The UK has a world-leading satellite industry, and could just launch them on Falcon 9 or Starship when operational - likely at drastically lower cost than Ariane. In fact I suspect that due to technological advance and lower cost of launching on SpaceX, the UK could probably develop a superior system to Galileo at a fraction of the cost, which would be amusing.
If they wanted a high resolution positioning system to cover the British isles, it could be accomplished with an entirely ground based triangulation network at a tiny fraction of the cost. Same principles, just cheaper, and a smaller area covered.
Does that work with GPS chips in phones?

Does that facilitate research into space?

Does that provide continuity for existing space research/universities?

Is space research considered to be geopolitically important?

I don't know the answers to these, but I do know these decisions are beyond arm chair critique.

>Does that work with GPS chips in phones?

I'm not super familiar with how Differential GPS works in practice, but I believe that the common phone receivers are able to pick it up. At the very least they're able to handle satellite based augmentations like WAAS and QZSS

Also less know:

GPS can be used as an additional "highish" precision clock source for servers.

It works based on the device having known GPS position and knowledge that the position didn't change at all.

EDIT: This as far as I know also applies to other GPS like systems.

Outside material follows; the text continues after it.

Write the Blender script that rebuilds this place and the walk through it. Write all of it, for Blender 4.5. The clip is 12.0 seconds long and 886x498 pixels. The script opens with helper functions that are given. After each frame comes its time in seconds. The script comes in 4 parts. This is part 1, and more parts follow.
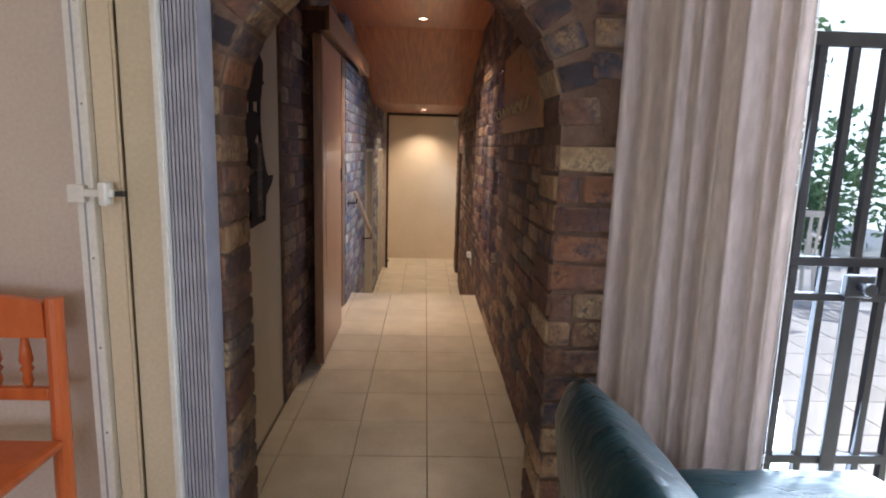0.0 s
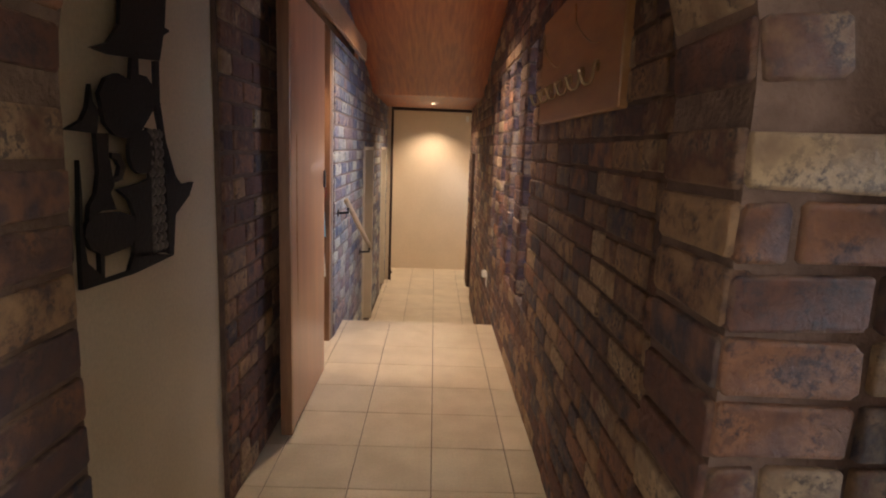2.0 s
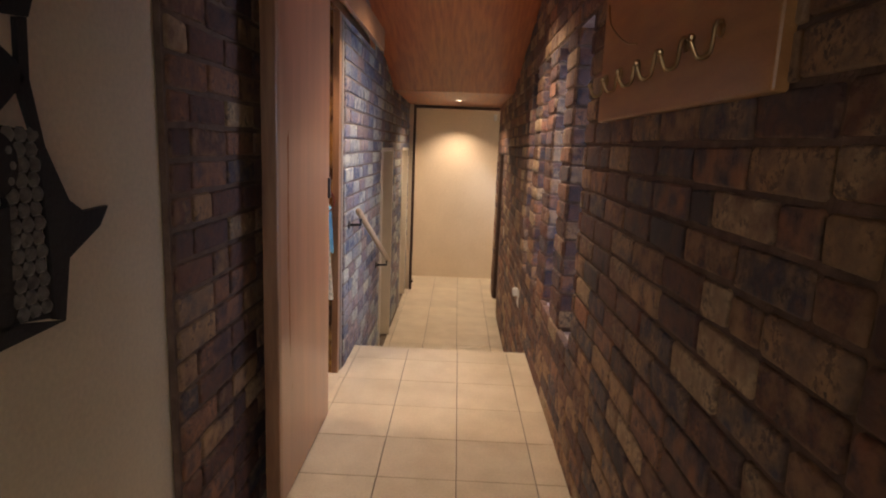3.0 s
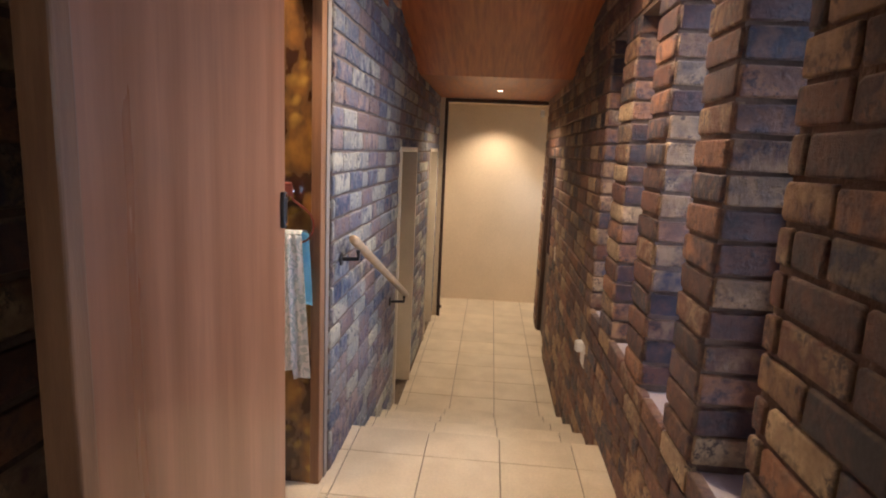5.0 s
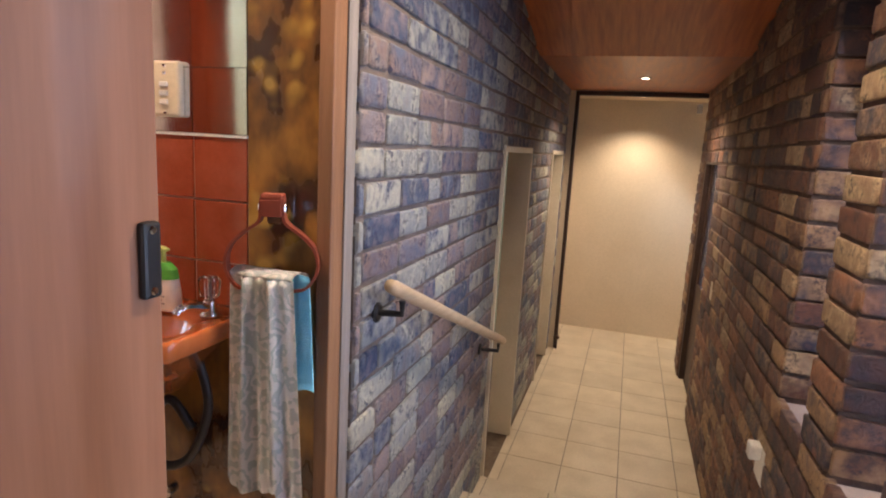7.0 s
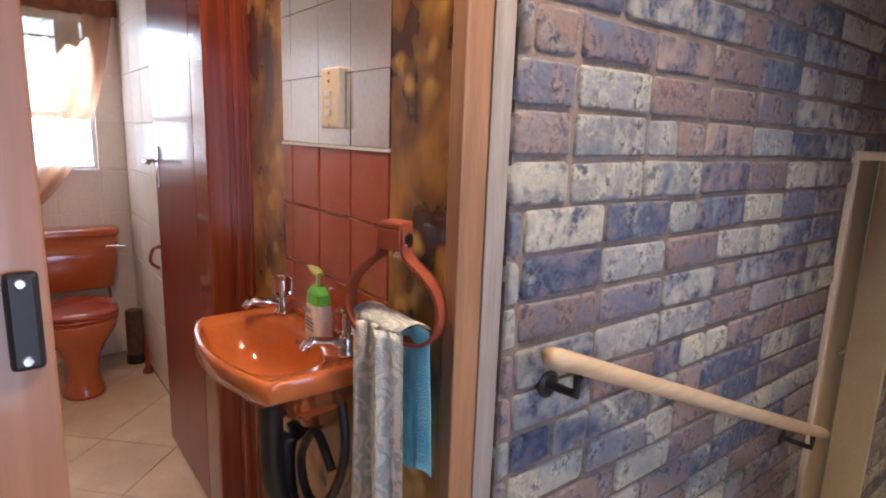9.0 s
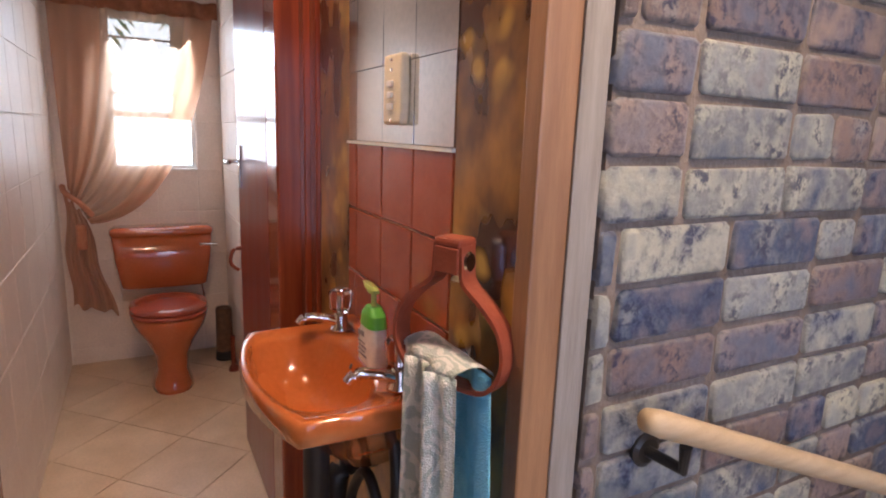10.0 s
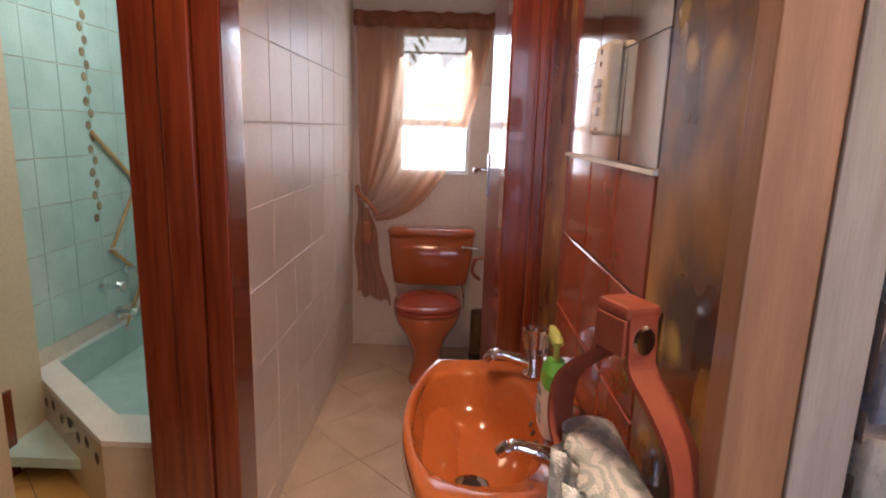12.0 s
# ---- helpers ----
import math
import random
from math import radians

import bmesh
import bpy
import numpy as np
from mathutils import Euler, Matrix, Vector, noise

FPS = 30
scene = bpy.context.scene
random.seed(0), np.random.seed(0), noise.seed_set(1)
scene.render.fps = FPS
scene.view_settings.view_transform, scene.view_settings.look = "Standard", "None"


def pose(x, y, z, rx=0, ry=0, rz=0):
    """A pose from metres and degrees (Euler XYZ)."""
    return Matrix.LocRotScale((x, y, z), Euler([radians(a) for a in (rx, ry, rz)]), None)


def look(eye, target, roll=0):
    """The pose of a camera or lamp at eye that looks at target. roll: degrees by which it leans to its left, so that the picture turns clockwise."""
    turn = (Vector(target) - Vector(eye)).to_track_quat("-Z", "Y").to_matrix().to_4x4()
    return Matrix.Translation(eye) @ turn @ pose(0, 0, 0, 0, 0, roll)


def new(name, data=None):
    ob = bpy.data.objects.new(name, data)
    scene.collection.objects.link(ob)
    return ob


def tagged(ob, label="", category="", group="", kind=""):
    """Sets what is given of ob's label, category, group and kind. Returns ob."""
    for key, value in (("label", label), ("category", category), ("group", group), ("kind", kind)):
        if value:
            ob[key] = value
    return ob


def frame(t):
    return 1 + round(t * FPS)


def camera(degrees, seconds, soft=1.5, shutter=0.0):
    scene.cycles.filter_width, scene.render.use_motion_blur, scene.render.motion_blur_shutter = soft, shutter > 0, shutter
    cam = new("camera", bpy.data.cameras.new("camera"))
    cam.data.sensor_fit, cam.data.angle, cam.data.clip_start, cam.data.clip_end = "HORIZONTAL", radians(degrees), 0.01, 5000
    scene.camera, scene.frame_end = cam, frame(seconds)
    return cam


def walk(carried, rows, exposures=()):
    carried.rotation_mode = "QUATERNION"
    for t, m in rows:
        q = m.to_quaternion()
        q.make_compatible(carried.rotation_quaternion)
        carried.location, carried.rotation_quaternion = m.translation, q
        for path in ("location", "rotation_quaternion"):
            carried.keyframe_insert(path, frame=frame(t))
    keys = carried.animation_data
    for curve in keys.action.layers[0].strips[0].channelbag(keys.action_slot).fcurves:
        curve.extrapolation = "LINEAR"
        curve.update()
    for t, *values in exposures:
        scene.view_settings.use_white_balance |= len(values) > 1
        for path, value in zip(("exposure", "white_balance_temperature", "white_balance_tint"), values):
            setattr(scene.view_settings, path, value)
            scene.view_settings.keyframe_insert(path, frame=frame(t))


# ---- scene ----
cam = camera(75.2, 12.0, soft=2.0)
PATH = [
    (0, (-0.215, 3.044, 1.366), (-0.147, 5.013, 1.02), 1.7),
    (0.5, (-0.23, 3.251, 1.349), (-0.162, 5.219, 1.002), 1.6),
    (1, (-0.211, 3.491, 1.356), (-0.145, 5.46, 1.011), 1.9),
    (1.5, (-0.211, 3.749, 1.35), (-0.152, 5.718, 1.006), 2.0),
    (2, (-0.207, 4.005, 1.346), (-0.168, 5.974, 1.001), 2.2),
    (2.5, (-0.214, 4.293, 1.352), (-0.205, 6.263, 1.007), 2.6),
    (3, (-0.224, 4.582, 1.361), (-0.265, 6.551, 1.011), 2.3),
    (5, (-0.285, 5.788, 1.325), (-0.438, 7.753, 0.985), 2.6),
    (5.5, (-0.274, 6.049, 1.323), (-0.5, 8.006, 0.982), 2.8),
    (6, (-0.281, 6.279, 1.326), (-0.587, 8.226, 0.987), 3.0),
    (6.5, (-0.273, 6.514, 1.317), (-0.691, 8.439, 0.975), 3.2),
    (7, (-0.276, 6.699, 1.306), (-0.87, 8.577, 0.959), 3.2),
    (8.8, (-0.158, 7.201, 1.339), (-1.641, 8.486, 0.952), 2.0),
    (9, (-0.177, 7.232, 1.336), (-1.724, 8.438, 0.949), 2.0),
    (9.5, (-0.257, 7.317, 1.332), (-1.913, 8.365, 0.936), 1.9),
    (10, (-0.315, 7.386, 1.328), (-2.045, 8.309, 0.938), 2.1),
    (10.5, (-0.359, 7.469, 1.336), (-2.181, 8.194, 0.944), 2.2),
    (11, (-0.385, 7.545, 1.342), (-2.281, 8.042, 0.944), 2.1),
    (11.5, (-0.423, 7.59, 1.347), (-2.372, 7.79, 0.943), 1.9),
    (12, (-0.473, 7.602, 1.344), (-2.431, 7.575, 0.936), 1.8),
]
walk(cam, [(t, look(eye, target, roll)) for t, eye, target, roll in PATH],
     exposures=[(0, 0.03, 5950, 13), (1, 0.12, 6200, 15), (2, 0.12, 6500, 16), (3, 0.12, 6500, 16), (5, 0.15, 6300, 14), (7, 0.12, 6100, 13), (9, 0.15, 6200, 14),
                (10, -0.02, 6350, 16), (11, -0.46, 6650, 19), (11.5, -0.46, 6650, 20), (12, -0.3, 6650, 21)])

# ---- world and lights ----
world = bpy.data.worlds.new("world")
scene.world = world
world.use_nodes = True
wn = world.node_tree
sky = wn.nodes.new("ShaderNodeTexSky")
sky.sky_type, sky.sun_disc = "NISHITA", False
sky.sun_elevation, sky.sun_rotation = radians(56), radians(0)
wn.links.new(sky.outputs[0], wn.nodes["Background"].inputs[0])
wn.nodes["Background"].inputs[1].default_value = 0.12
sun = new("sun", bpy.data.lights.new("sun", "SUN"))
sun.data.energy, sun.data.angle, sun.data.color = 3.0, radians(0.5), (1, 0.95, 0.87)
sun.matrix_world = look((2, 14, 12), (2, 6, 0))


def spot(name, x, y, z, watts, colour=(1, 0.72, 0.42), size=100, blend=0.8):
    ob = new(name, bpy.data.lights.new(name, "SPOT"))
    ob.data.energy, ob.data.color, ob.data.spot_size, ob.data.spot_blend = watts, colour, radians(size), blend
    ob.data.shadow_soft_size = 0.03
    ob.matrix_world = look((x, y, z), (x, y + 0.001, 0))
    return ob


def area_light(name, eye, target, w, h, watts, colour, spread=180):
    ob = new(name, bpy.data.lights.new(name, "AREA"))
    ob.data.shape, ob.data.size, ob.data.size_y = "RECTANGLE", w, h
    ob.data.energy, ob.data.color, ob.data.spread = watts, colour, radians(spread)
    ob.matrix_world = look(eye, target)
    return ob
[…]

The problem is the British sea. If it's just the land mass it's really not a supper big problem. It's still kinda big as devices would need to specially manufactured for their system, which can drive costs up.
As asked up thread, why do we need our own duplicate GPS system anyway? Is this a sensible use of limited funds?
I don't know what motivation is, but there's a few plausible options:

* the UK may not want critical infrastructure provided elsewhere

* the UK may have research/student folk who would have previously worked on Galileo, but now cannot

* the UK may want to fund this as a vehicle for space research in general

Most plausible:

* UK wants a big vanity project to show how much better they are out of the EU

I don't know which is most plausible.

What makes you think that is most plausible?

The last four years of living in the UK
Ah, the classic "the government cannot do a good thing, therefore this must be a bad thing".